Halls has been applying for jobs since the beginning of the school year, her methods ranging from GWork, giving her business card to any well-dressed people she sees on the street, and throwing copies of her resume off of the roof of Lisner.

“I’ve sent out over 40 applications and only gotten two responses. This one was just a frowny face emoticon,” Halls says, displaying the response on her phone. “The other one at least had the decency to text me, although the only thing they sent was the poop emoji.”

Halls is not the only senior to be experiencing difficulties in the job search, but she has found it difficult to see all of her “unambitious” and “stupider” friends get jobs before her.

“I have this friend Nicole,” she says, using airquotes to punctuate the word “friend.” “She submitted two applications and got a job offer. You know what her major was? Fucking art history!”

The job application process is a hard time for most college seniors, and this isn’t lost on Halls. 

“It is stressful, but I’ve found ways to cope with it,” she says, lighting a cigarette. “Are you familiar with the Fulbright roof fires?”

With these recent difficulties, Halls is experiencing some regrets about her academic decisions.

“This is probably what I get for deciding to major in Political Science,” she says. “I should have majored in Business or Finance – those asshats have had jobs lined up since the first day of their Freshman year.”

Halls has also begun to reevaluate exactly what it is she wants to pursue when she graduates in May.

“Honestly at this point I think I might just apply for grad school so I can put off deciding on my future for another few years,” she says, laughing. “Maybe I’ll check out American University’s programs.” Her laugh quickly devolves into an uncomfortable sob.

Housing has also been a problem for Halls, who is scrambling to find “literally anywhere” she can stay once she graduates. She’s had trouble pinning down friends who would want to live with her.
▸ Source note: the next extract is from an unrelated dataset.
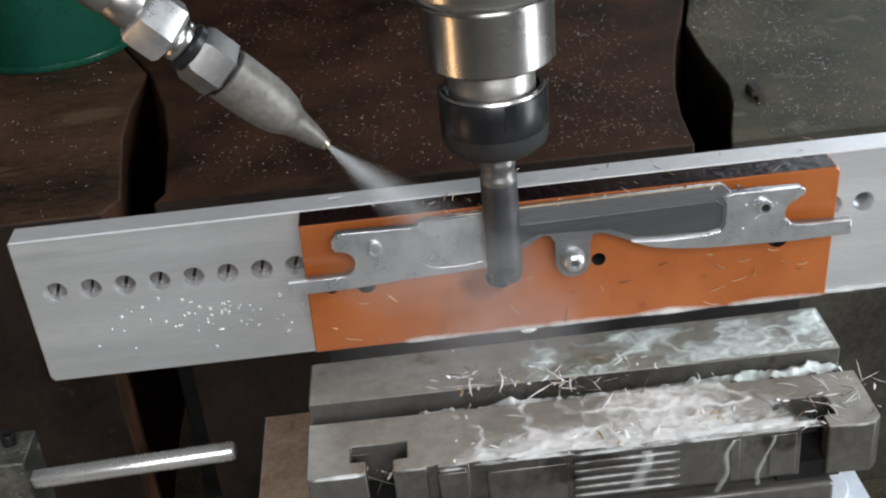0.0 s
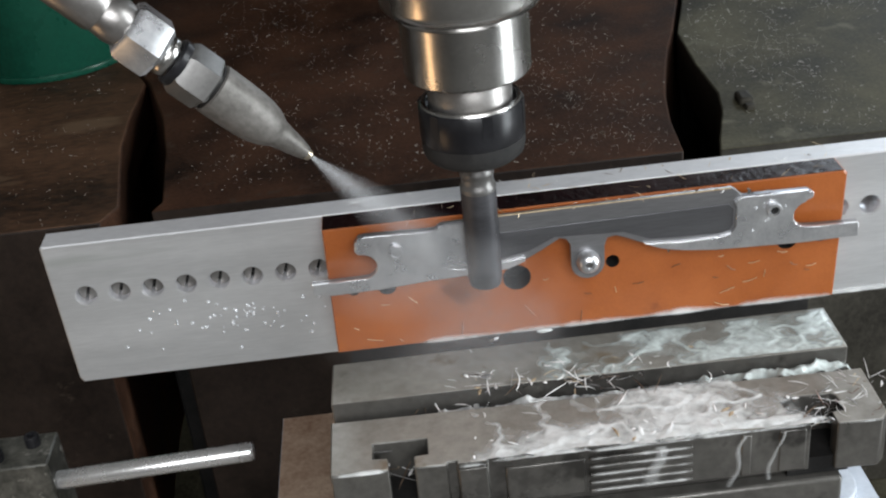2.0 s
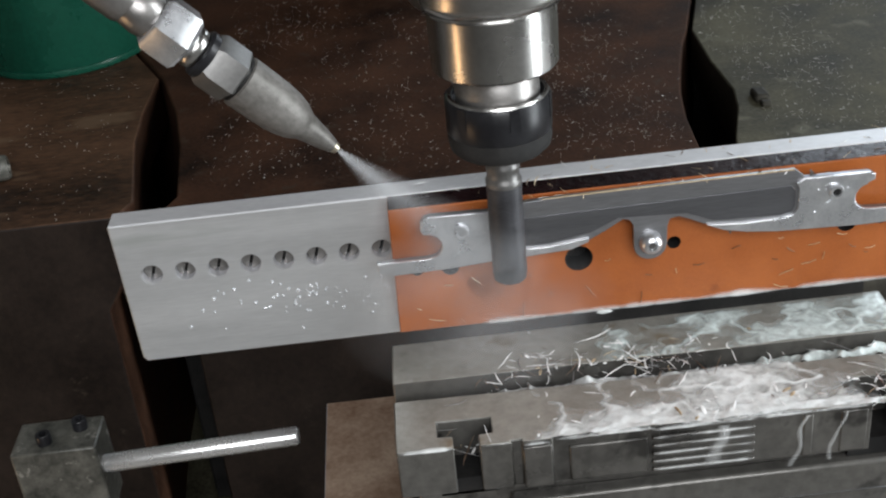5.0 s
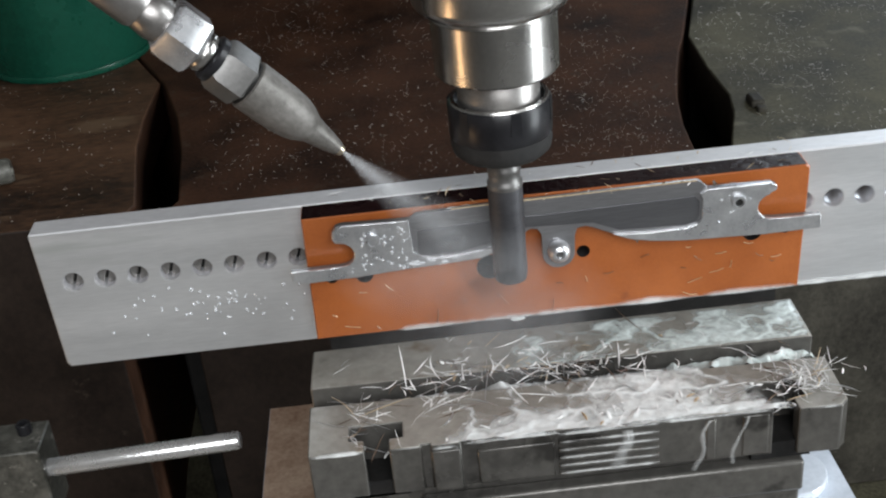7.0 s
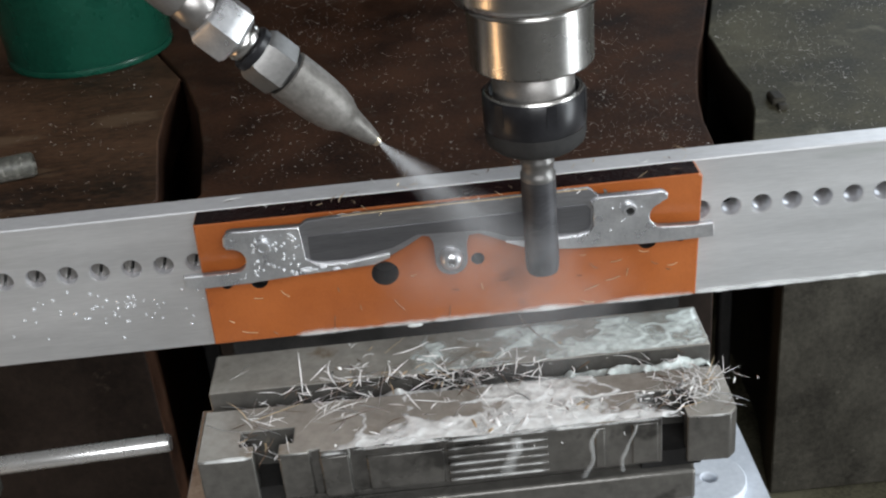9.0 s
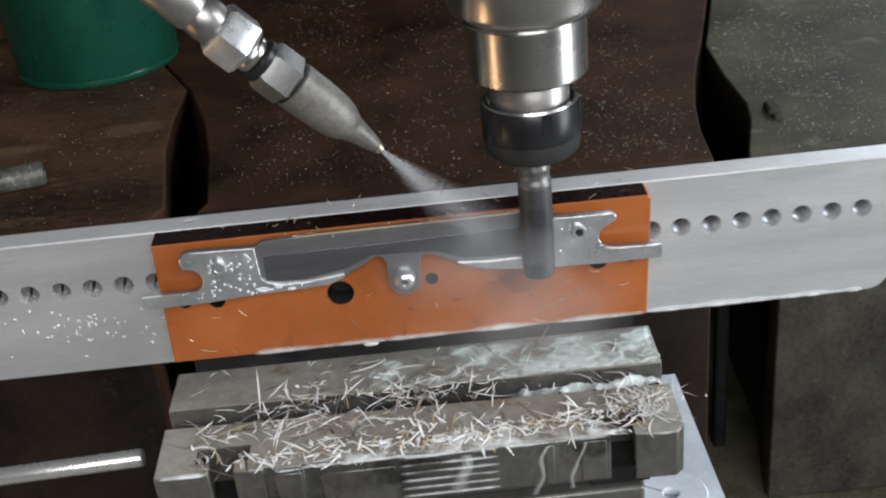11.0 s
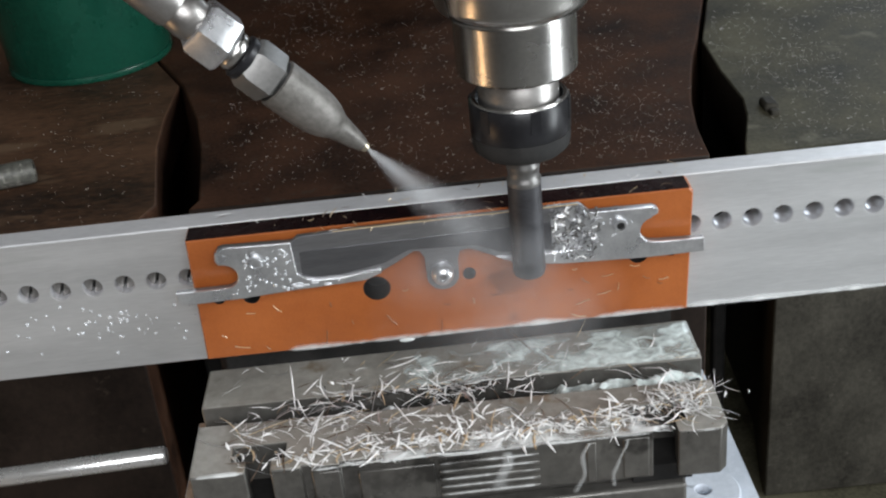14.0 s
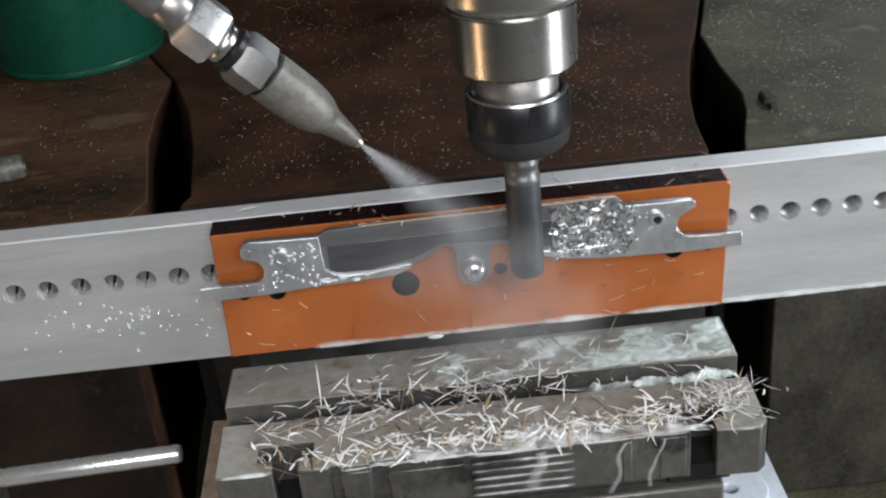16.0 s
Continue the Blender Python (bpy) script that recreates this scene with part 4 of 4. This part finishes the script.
def motions():
    # heaps build up on the jaws, foam drains away, droplets bead up as the spray passes
    shift = {}
    for ob, begin, end, depth in GROWING:
        if begin < end:
            shift[ob] = [Vector((0, -0.8 * depth, depth)) * (1 - ease(t, begin, end)) for t, _x, _y in TRAVEL]
        else:
            shift[ob] = [Vector((0, 0, depth * ease(t, end, begin))) for t, _x, _y in TRAVEL]
    for ob in BEADING:
        shift[ob] = [Vector((0, 0.75 * (1 - ease(t, 3.5, 6.2)), 0)) for t, _x, _y in TRAVEL]
    for ob in CARRIED:
        at = ob.location.copy()
        off = shift.get(ob, [Vector((0, 0, 0))] * len(TRAVEL))
        walk(ob, [(t, Matrix.Translation(at + (Vector((x, y, 0)) + o) * MM)) for (t, x, y), o in zip(TRAVEL, off)])
    # slivers of the blade's skin fly off the cutter and come to rest on the vise
    base = Vector(BLADE["base"])
    for ob, hit, c, rest, turn in SLIVERS:
        c, rest = c - base, rest - base

        def at_(p, a, flat):
            return Matrix.Translation(p * MM) @ Matrix.Rotation(radians(a), 4, "Z") @ Matrix.Rotation(radians(flat), 4, "X") @ Matrix.Translation(-c * MM)
        mid = c.lerp(rest, 0.45) + Vector((0, -5, 5))
        walk(ob, [(0, at_(c, 0, 0)), (hit, at_(c, 0, 0)), (hit + 0.14, at_(mid, turn * 0.5, 40)), (hit + 0.3, at_(rest, turn, 82)), (16, at_(rest, turn, 82))])
    # chips stick to the fresh cut behind the cutter
    for ob, hit in CRUST:
        inside = Matrix.Translation(Vector((0, 1.7, 0)) * MM)
        walk(ob, [(0, inside), (hit, inside), (hit + 0.3, Matrix.Identity(4)), (16.4, Matrix.Identity(4))])
    # the spray swirls about its own line
    at = SPRAY_CONE.location.copy()
    walk(SPRAY_CONE, [(k * 0.1, Matrix.Translation(at) @ Matrix.Rotation(radians(70 * k), 4, AIM)) for k in range(161)])
    # the mist billows a little
    at = MIST.location.copy()
    walk(MIST, [(0.2 * k, Matrix.Translation(at + Vector((1.6 * noise.noise(Vector((0.8 * k, 0, 0))), 0, 1.6 * noise.noise(Vector((0, 0.8 * k, 7))))) * MM)) for k in range(81)])
    # the cutter turns about its own axis
    pivot = Vector((0, 0, 0))
    rows = []
    for k in range(0, 161):
        rows.append((k * 0.1, Matrix.Translation(pivot) @ Matrix.Rotation(radians(80 * k), 4, "Z")))
    walk(END_MILL, rows)


motions()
“Every time I ask someone if they want to live with me, their eyes glaze over and they don’t respond,” Halls says. “One of my friends offered to split a place with me, but the rent was going to be over $2000. Do I look like someone who can afford that?”

She doesn’t.

Despite all of this, Halls remains resilient and displays an eager and enthusiastic attitude amidst all of the uncertainty.

“Everything may be terrible, but I’m excited to see where the future takes me,” she says, laughing nervously as she departs for the metro escalators to make her way to the nearest pet adoption center, preparing herself for the inevitable life where only her 40 cats can provide her the comfort she needs.


This article is satirical in nature.